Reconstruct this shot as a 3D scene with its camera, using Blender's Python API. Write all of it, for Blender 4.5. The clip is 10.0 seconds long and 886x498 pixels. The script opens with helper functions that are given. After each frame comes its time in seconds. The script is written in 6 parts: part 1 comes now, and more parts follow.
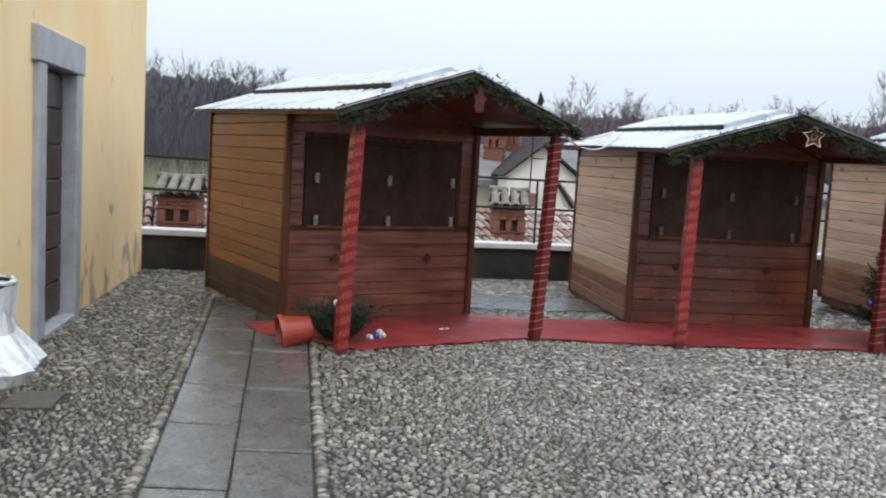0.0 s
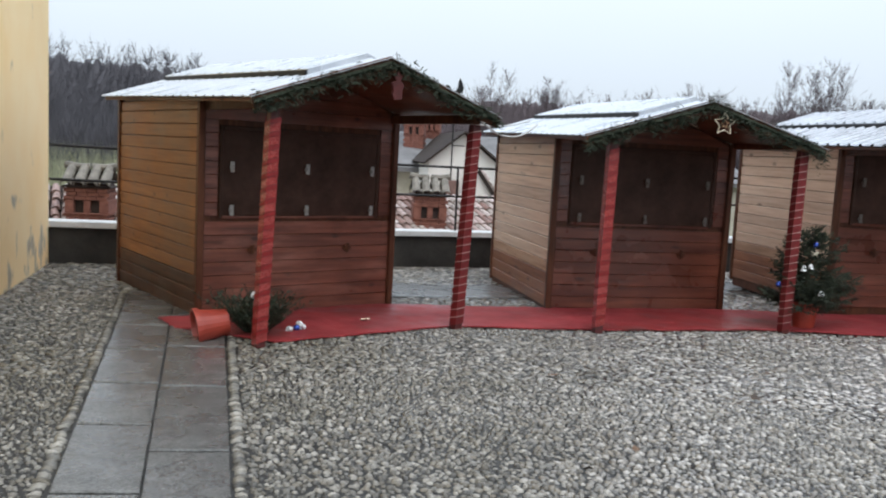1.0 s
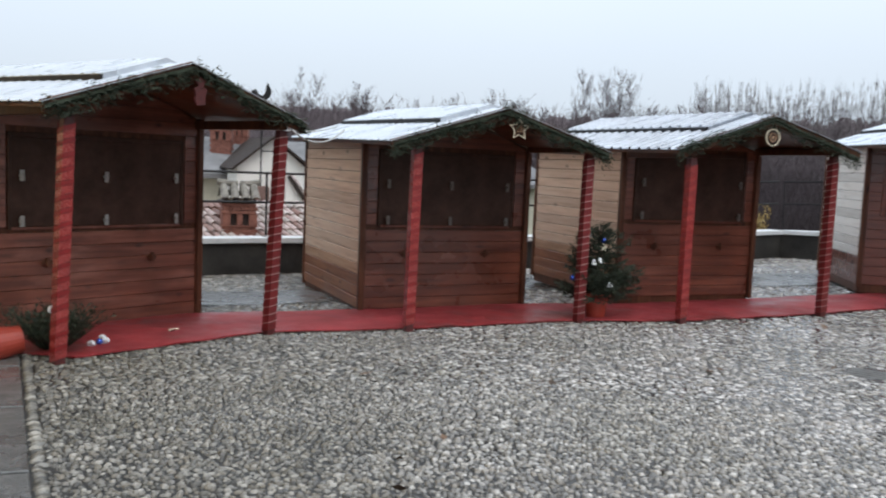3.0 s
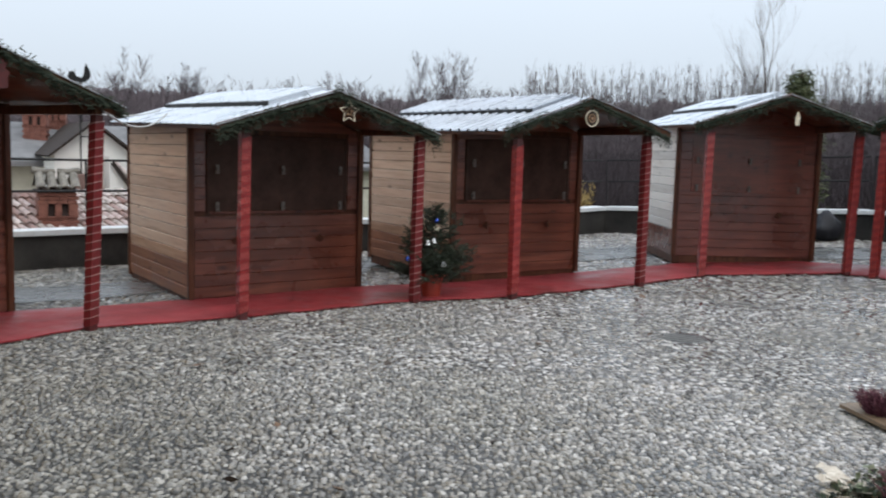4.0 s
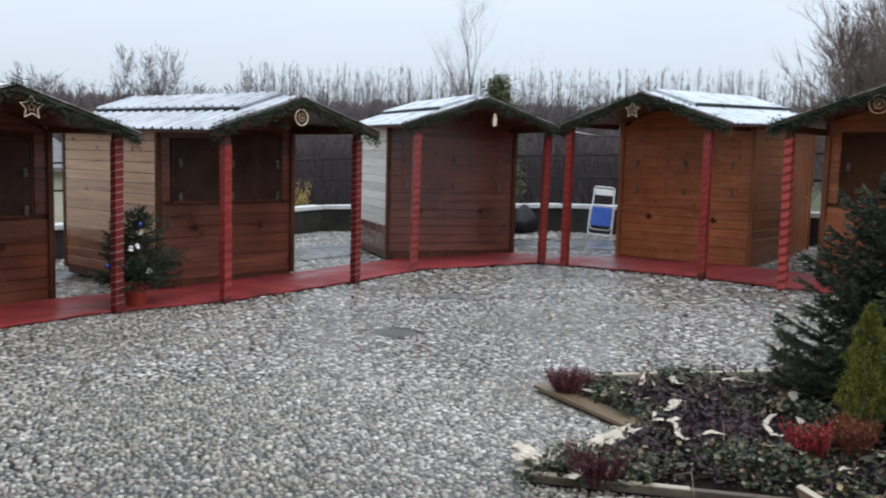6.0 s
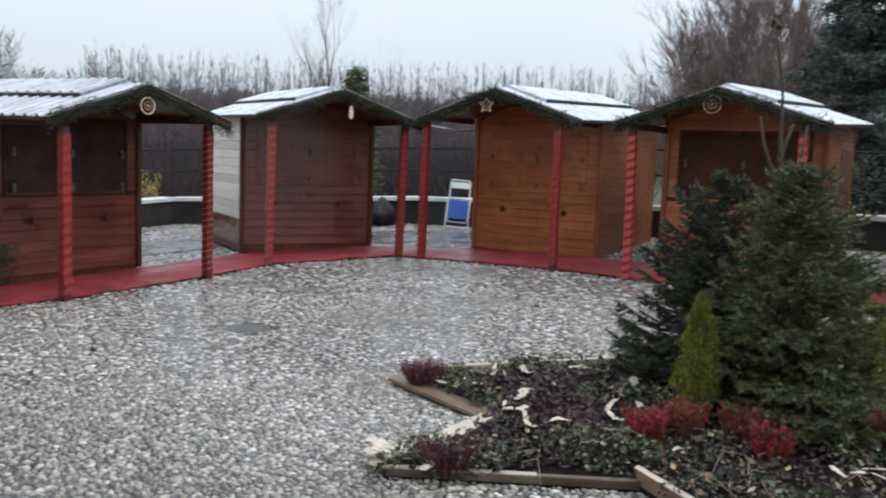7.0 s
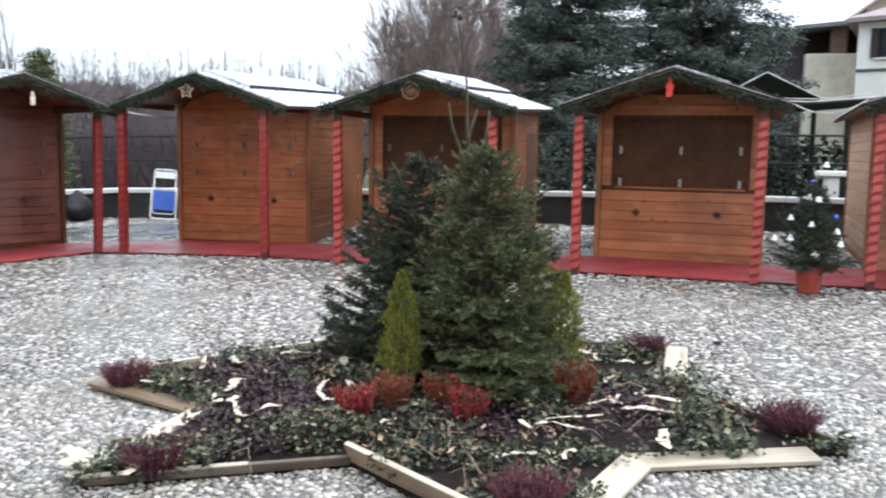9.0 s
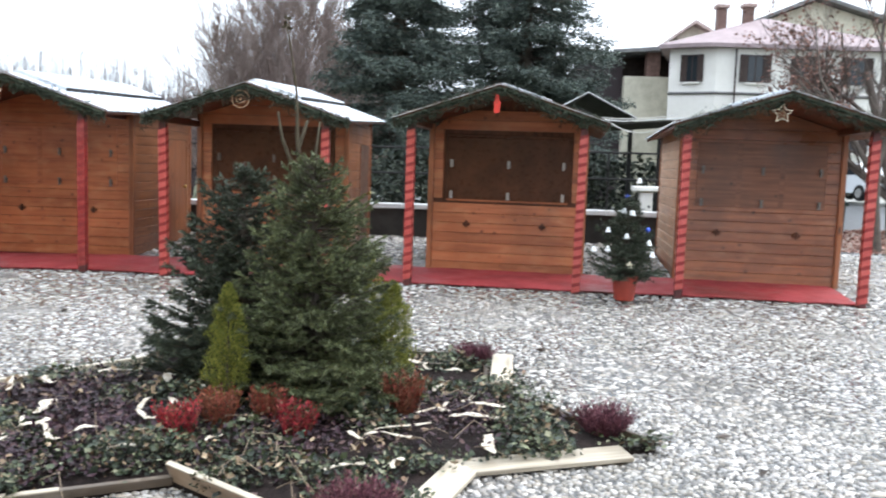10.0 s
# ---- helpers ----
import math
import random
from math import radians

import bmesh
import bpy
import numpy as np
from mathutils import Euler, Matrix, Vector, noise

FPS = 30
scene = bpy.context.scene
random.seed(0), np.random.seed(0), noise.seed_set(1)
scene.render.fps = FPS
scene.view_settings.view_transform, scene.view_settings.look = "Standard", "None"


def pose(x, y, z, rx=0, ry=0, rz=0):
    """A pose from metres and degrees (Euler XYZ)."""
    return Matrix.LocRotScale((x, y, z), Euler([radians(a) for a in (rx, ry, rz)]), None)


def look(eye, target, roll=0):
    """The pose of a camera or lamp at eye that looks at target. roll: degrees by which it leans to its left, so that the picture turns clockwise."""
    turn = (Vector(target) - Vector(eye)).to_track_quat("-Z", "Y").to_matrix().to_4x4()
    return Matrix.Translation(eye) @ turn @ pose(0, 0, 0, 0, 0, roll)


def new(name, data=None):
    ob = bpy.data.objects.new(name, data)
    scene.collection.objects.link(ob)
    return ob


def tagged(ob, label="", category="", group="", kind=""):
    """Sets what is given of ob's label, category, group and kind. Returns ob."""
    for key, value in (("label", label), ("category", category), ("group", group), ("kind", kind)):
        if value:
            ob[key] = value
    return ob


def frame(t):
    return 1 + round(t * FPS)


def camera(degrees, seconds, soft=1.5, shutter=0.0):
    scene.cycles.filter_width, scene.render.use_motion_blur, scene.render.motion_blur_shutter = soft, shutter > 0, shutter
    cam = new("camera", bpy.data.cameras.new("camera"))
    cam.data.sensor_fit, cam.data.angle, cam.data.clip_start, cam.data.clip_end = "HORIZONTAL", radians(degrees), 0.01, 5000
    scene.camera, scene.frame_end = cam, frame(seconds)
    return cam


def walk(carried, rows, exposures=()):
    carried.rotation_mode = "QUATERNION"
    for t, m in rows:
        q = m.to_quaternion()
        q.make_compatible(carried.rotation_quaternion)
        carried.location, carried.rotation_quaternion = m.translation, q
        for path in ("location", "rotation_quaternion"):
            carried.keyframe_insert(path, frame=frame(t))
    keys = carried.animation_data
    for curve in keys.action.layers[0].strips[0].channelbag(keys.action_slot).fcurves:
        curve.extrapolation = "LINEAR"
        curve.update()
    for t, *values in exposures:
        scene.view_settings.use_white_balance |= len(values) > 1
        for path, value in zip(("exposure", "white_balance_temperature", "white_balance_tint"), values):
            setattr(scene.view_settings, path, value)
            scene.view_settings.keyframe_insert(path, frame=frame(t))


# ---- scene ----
cam = camera(54.5, 10.0, soft=2.0, shutter=0.35)
PATH = [
    (0, (-0.003, 0.008, 1.566), (0.089, 1.996, 1.365), 3.3),
    (0.5, (0.011, 0.045, 1.575), (0.192, 2.025, 1.365), 2.9),
    (1, (0.021, 0.062, 1.577), (0.293, 2.031, 1.356), 3.0),
    (1.5, (0.024, 0.035, 1.583), (0.386, 1.991, 1.377), 2.7),
    (2, (0.019, -0.02, 1.578), (0.487, 1.914, 1.375), 2.7),
    (3.3, (0.034, -0.115, 1.581), (0.816, 1.716, 1.386), 2.3),
    (3.5, (0.064, -0.113, 1.581), (0.92, 1.683, 1.377), 2.2),
    (4, (0.091, -0.156, 1.586), (1.108, 1.553, 1.369), 1.6),
    (4.5, (0.129, -0.161, 1.594), (1.273, 1.466, 1.381), 2.2),
    (5, (0.181, -0.151, 1.593), (1.49, 1.347, 1.387), 2.1),
    (6.5, (0.224, -0.183, 1.6), (1.815, 1.01, 1.392), 1.6),
    (7, (0.246, -0.198, 1.605), (1.941, 0.842, 1.394), 2.1),
    (7.5, (0.235, -0.22, 1.61), (2.009, 0.68, 1.408), 2.0),
    (8, (0.231, -0.24, 1.612), (2.074, 0.509, 1.4), 1.5),
    (8.5, (0.236, -0.264, 1.608), (2.128, 0.346, 1.386), 1.3),
    (9, (0.248, -0.302, 1.604), (2.185, 0.142, 1.379), 1.0),
    (9.5, (0.246, -0.327, 1.604), (2.221, -0.09, 1.395), 1.1),
    (10, (0.227, -0.345, 1.609), (2.217, -0.275, 1.42), 2.0),
]
walk(cam, [(t, look(eye, target, roll)) for t, eye, target, roll in PATH],
     exposures=[(0, 0.20), (2, 0.15), (4.5, 0.04), (6.5, 0.05), (7.5, 0.26), (8.5, 0.72), (10, 1.06)])

# ---- world and light ----
world = bpy.data.worlds.new("overcast")
scene.world = world
world.use_nodes = True
wt = world.node_tree
wt.nodes.clear()
w_out = wt.nodes.new("ShaderNodeOutputWorld")
w_bg = wt.nodes.new("ShaderNodeBackground")
w_sky = wt.nodes.new("ShaderNodeTexSky")
w_sky.sky_type = "NISHITA"
w_sky.sun_disc = False
w_sky.sun_elevation = radians(58)
w_sky.sun_rotation = radians(170)
w_sky.air_density, w_sky.dust_density, w_sky.ozone_density = 1.0, 4.0, 2.0
w_cloud = wt.nodes.new("ShaderNodeTexNoise")          # thin, even cloud cover over the sky
w_cloud.inputs["Scale"].default_value = 1.6
w_cloud.inputs["Detail"].default_value = 3
w_ramp = wt.nodes.new("ShaderNodeValToRGB")
w_ramp.color_ramp.elements[0].color = (7.5, 8.65, 9.95, 1)
w_ramp.color_ramp.elements[1].color = (9.0, 9.9, 11.0, 1)
w_mix = wt.nodes.new("ShaderNodeMix")
w_mix.data_type = "RGBA"
w_mix.inputs[0].default_value = 0.86
wt.links.new(w_cloud.outputs["Fac"], w_ramp.inputs["Fac"])
wt.links.new(w_sky.outputs["Color"], w_mix.inputs[6])
wt.links.new(w_ramp.outputs["Color"], w_mix.inputs[7])
# an overcast sky is brighter overhead than at the horizon
w_co = wt.nodes.new("ShaderNodeTexCoord")
w_sep = wt.nodes.new("ShaderNodeSeparateXYZ")
w_up = wt.nodes.new("ShaderNodeMapRange")
w_up.inputs["To Min"].default_value, w_up.inputs["To Max"].default_value = 0.76, 2.0
w_mul = wt.nodes.new("ShaderNodeMix")
w_mul.data_type, w_mul.blend_type = "RGBA", "MULTIPLY"
w_mul.inputs[0].default_value = 1.0
wt.links.new(w_co.outputs["Generated"], w_sep.inputs[0])
wt.links.new(w_sep.outputs["Z"], w_up.inputs["Value"])
wt.links.new(w_mix.outputs[2], w_mul.inputs[6])
wt.links.new(w_up.outputs[0], w_mul.inputs[7])
wt.links.new(w_mul.outputs[2], w_bg.inputs["Color"])
w_bg.inputs["Strength"].default_value = 0.106
wt.links.new(w_bg.outputs["Background"], w_out.inputs["Surface"])

sun = new("sun", bpy.data.lights.new("sun", "SUN"))
sun.data.energy = 1.0
sun.data.angle = radians(45)
sun.data.color = (1.0, 0.97, 0.93)
sun.matrix_world = look((3.5, -19.7, 32.0), (0, 0, 0))

# ---- the lie of the paved yard ----
def gz(x, y):
    a, b = x / 10, y / 10
    return 0.0002 + 0.0285 * a - 0.0379 * b - 0.0481 * a * b + 0.1693 * a * a - 0.0587 * b * b


rng = np.random.default_rng(7)
R = random.Random(11)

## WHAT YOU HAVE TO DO
Reproduce every line precisely as given, omitting all pictures.

## EXERCISE OUTPUT
Reconstruct this shot as a 3D scene with its camera, using Blender's Python API. Write all of it, for Blender 4.5. The clip is 10.0 seconds long and 886x498 pixels. The script opens with helper functions that are given. After each frame comes its time in seconds. The script is written in 6 parts: part 1 comes now, and more parts follow.
0.0 s
1.0 s
3.0 s
4.0 s
6.0 s
7.0 s
9.0 s
10.0 s
# ---- helpers ----
import math
import random
from math import radians

import bmesh
import bpy
import numpy as np
from mathutils import Euler, Matrix, Vector, noise

FPS = 30
scene = bpy.context.scene
random.seed(0), np.random.seed(0), noise.seed_set(1)
scene.render.fps = FPS
scene.view_settings.view_transform, scene.view_settings.look = "Standard", "None"


def pose(x, y, z, rx=0, ry=0, rz=0):
    """A pose from metres and degrees (Euler XYZ)."""
    return Matrix.LocRotScale((x, y, z), Euler([radians(a) for a in (rx, ry, rz)]), None)


def look(eye, target, roll=0):
    """The pose of a camera or lamp at eye that looks at target. roll: degrees by which it leans to its left, so that the picture turns clockwise."""
    turn = (Vector(target) - Vector(eye)).to_track_quat("-Z", "Y").to_matrix().to_4x4()
    return Matrix.Translation(eye) @ turn @ pose(0, 0, 0, 0, 0, roll)


def new(name, data=None):
    ob = bpy.data.objects.new(name, data)
    scene.collection.objects.link(ob)
    return ob


def tagged(ob, label="", category="", group="", kind=""):
    """Sets what is given of ob's label, category, group and kind. Returns ob."""
    for key, value in (("label", label), ("category", category), ("group", group), ("kind", kind)):
        if value:
            ob[key] = value
    return ob


def frame(t):
    return 1 + round(t * FPS)


def camera(degrees, seconds, soft=1.5, shutter=0.0):
    scene.cycles.filter_width, scene.render.use_motion_blur, scene.render.motion_blur_shutter = soft, shutter > 0, shutter
    cam = new("camera", bpy.data.cameras.new("camera"))
    cam.data.sensor_fit, cam.data.angle, cam.data.clip_start, cam.data.clip_end = "HORIZONTAL", radians(degrees), 0.01, 5000
    scene.camera, scene.frame_end = cam, frame(seconds)
    return cam


def walk(carried, rows, exposures=()):
    carried.rotation_mode = "QUATERNION"
    for t, m in rows:
        q = m.to_quaternion()
        q.make_compatible(carried.rotation_quaternion)
        carried.location, carried.rotation_quaternion = m.translation, q
        for path in ("location", "rotation_quaternion"):
            carried.keyframe_insert(path, frame=frame(t))
    keys = carried.animation_data
    for curve in keys.action.layers[0].strips[0].channelbag(keys.action_slot).fcurves:
        curve.extrapolation = "LINEAR"
        curve.update()
    for t, *values in exposures:
        scene.view_settings.use_white_balance |= len(values) > 1
        for path, value in zip(("exposure", "white_balance_temperature", "white_balance_tint"), values):
            setattr(scene.view_settings, path, value)
            scene.view_settings.keyframe_insert(path, frame=frame(t))


# ---- scene ----
cam = camera(54.5, 10.0, soft=2.0, shutter=0.35)
PATH = [
    (0, (-0.003, 0.008, 1.566), (0.089, 1.996, 1.365), 3.3),
    (0.5, (0.011, 0.045, 1.575), (0.192, 2.025, 1.365), 2.9),
    (1, (0.021, 0.062, 1.577), (0.293, 2.031, 1.356), 3.0),
    (1.5, (0.024, 0.035, 1.583), (0.386, 1.991, 1.377), 2.7),
    (2, (0.019, -0.02, 1.578), (0.487, 1.914, 1.375), 2.7),
    (3.3, (0.034, -0.115, 1.581), (0.816, 1.716, 1.386), 2.3),
    (3.5, (0.064, -0.113, 1.581), (0.92, 1.683, 1.377), 2.2),
    (4, (0.091, -0.156, 1.586), (1.108, 1.553, 1.369), 1.6),
    (4.5, (0.129, -0.161, 1.594), (1.273, 1.466, 1.381), 2.2),
    (5, (0.181, -0.151, 1.593), (1.49, 1.347, 1.387), 2.1),
    (6.5, (0.224, -0.183, 1.6), (1.815, 1.01, 1.392), 1.6),
    (7, (0.246, -0.198, 1.605), (1.941, 0.842, 1.394), 2.1),
    (7.5, (0.235, -0.22, 1.61), (2.009, 0.68, 1.408), 2.0),
    (8, (0.231, -0.24, 1.612), (2.074, 0.509, 1.4), 1.5),
    (8.5, (0.236, -0.264, 1.608), (2.128, 0.346, 1.386), 1.3),
    (9, (0.248, -0.302, 1.604), (2.185, 0.142, 1.379), 1.0),
    (9.5, (0.246, -0.327, 1.604), (2.221, -0.09, 1.395), 1.1),
    (10, (0.227, -0.345, 1.609), (2.217, -0.275, 1.42), 2.0),
]
walk(cam, [(t, look(eye, target, roll)) for t, eye, target, roll in PATH],
     exposures=[(0, 0.20), (2, 0.15), (4.5, 0.04), (6.5, 0.05), (7.5, 0.26), (8.5, 0.72), (10, 1.06)])

# ---- world and light ----
world = bpy.data.worlds.new("overcast")
scene.world = world
world.use_nodes = True
wt = world.node_tree
wt.nodes.clear()
w_out = wt.nodes.new("ShaderNodeOutputWorld")
w_bg = wt.nodes.new("ShaderNodeBackground")
w_sky = wt.nodes.new("ShaderNodeTexSky")
w_sky.sky_type = "NISHITA"
w_sky.sun_disc = False
w_sky.sun_elevation = radians(58)
w_sky.sun_rotation = radians(170)
w_sky.air_density, w_sky.dust_density, w_sky.ozone_density = 1.0, 4.0, 2.0
w_cloud = wt.nodes.new("ShaderNodeTexNoise")          # thin, even cloud cover over the sky
w_cloud.inputs["Scale"].default_value = 1.6
w_cloud.inputs["Detail"].default_value = 3
w_ramp = wt.nodes.new("ShaderNodeValToRGB")
w_ramp.color_ramp.elements[0].color = (7.5, 8.65, 9.95, 1)
w_ramp.color_ramp.elements[1].color = (9.0, 9.9, 11.0, 1)
w_mix = wt.nodes.new("ShaderNodeMix")
w_mix.data_type = "RGBA"
w_mix.inputs[0].default_value = 0.86
wt.links.new(w_cloud.outputs["Fac"], w_ramp.inputs["Fac"])
wt.links.new(w_sky.outputs["Color"], w_mix.inputs[6])
wt.links.new(w_ramp.outputs["Color"], w_mix.inputs[7])
# an overcast sky is brighter overhead than at the horizon
w_co = wt.nodes.new("ShaderNodeTexCoord")
w_sep = wt.nodes.new("ShaderNodeSeparateXYZ")
w_up = wt.nodes.new("ShaderNodeMapRange")
w_up.inputs["To Min"].default_value, w_up.inputs["To Max"].default_value = 0.76, 2.0
w_mul = wt.nodes.new("ShaderNodeMix")
w_mul.data_type, w_mul.blend_type = "RGBA", "MULTIPLY"
w_mul.inputs[0].default_value = 1.0
wt.links.new(w_co.outputs["Generated"], w_sep.inputs[0])
wt.links.new(w_sep.outputs["Z"], w_up.inputs["Value"])
wt.links.new(w_mix.outputs[2], w_mul.inputs[6])
wt.links.new(w_up.outputs[0], w_mul.inputs[7])
wt.links.new(w_mul.outputs[2], w_bg.inputs["Color"])
w_bg.inputs["Strength"].default_value = 0.106
wt.links.new(w_bg.outputs["Background"], w_out.inputs["Surface"])

sun = new("sun", bpy.data.lights.new("sun", "SUN"))
sun.data.energy = 1.0
sun.data.angle = radians(45)
sun.data.color = (1.0, 0.97, 0.93)
sun.matrix_world = look((3.5, -19.7, 32.0), (0, 0, 0))

# ---- the lie of the paved yard ----
def gz(x, y):
    a, b = x / 10, y / 10
    return 0.0002 + 0.0285 * a - 0.0379 * b - 0.0481 * a * b + 0.1693 * a * a - 0.0587 * b * b


rng = np.random.default_rng(7)
R = random.Random(11)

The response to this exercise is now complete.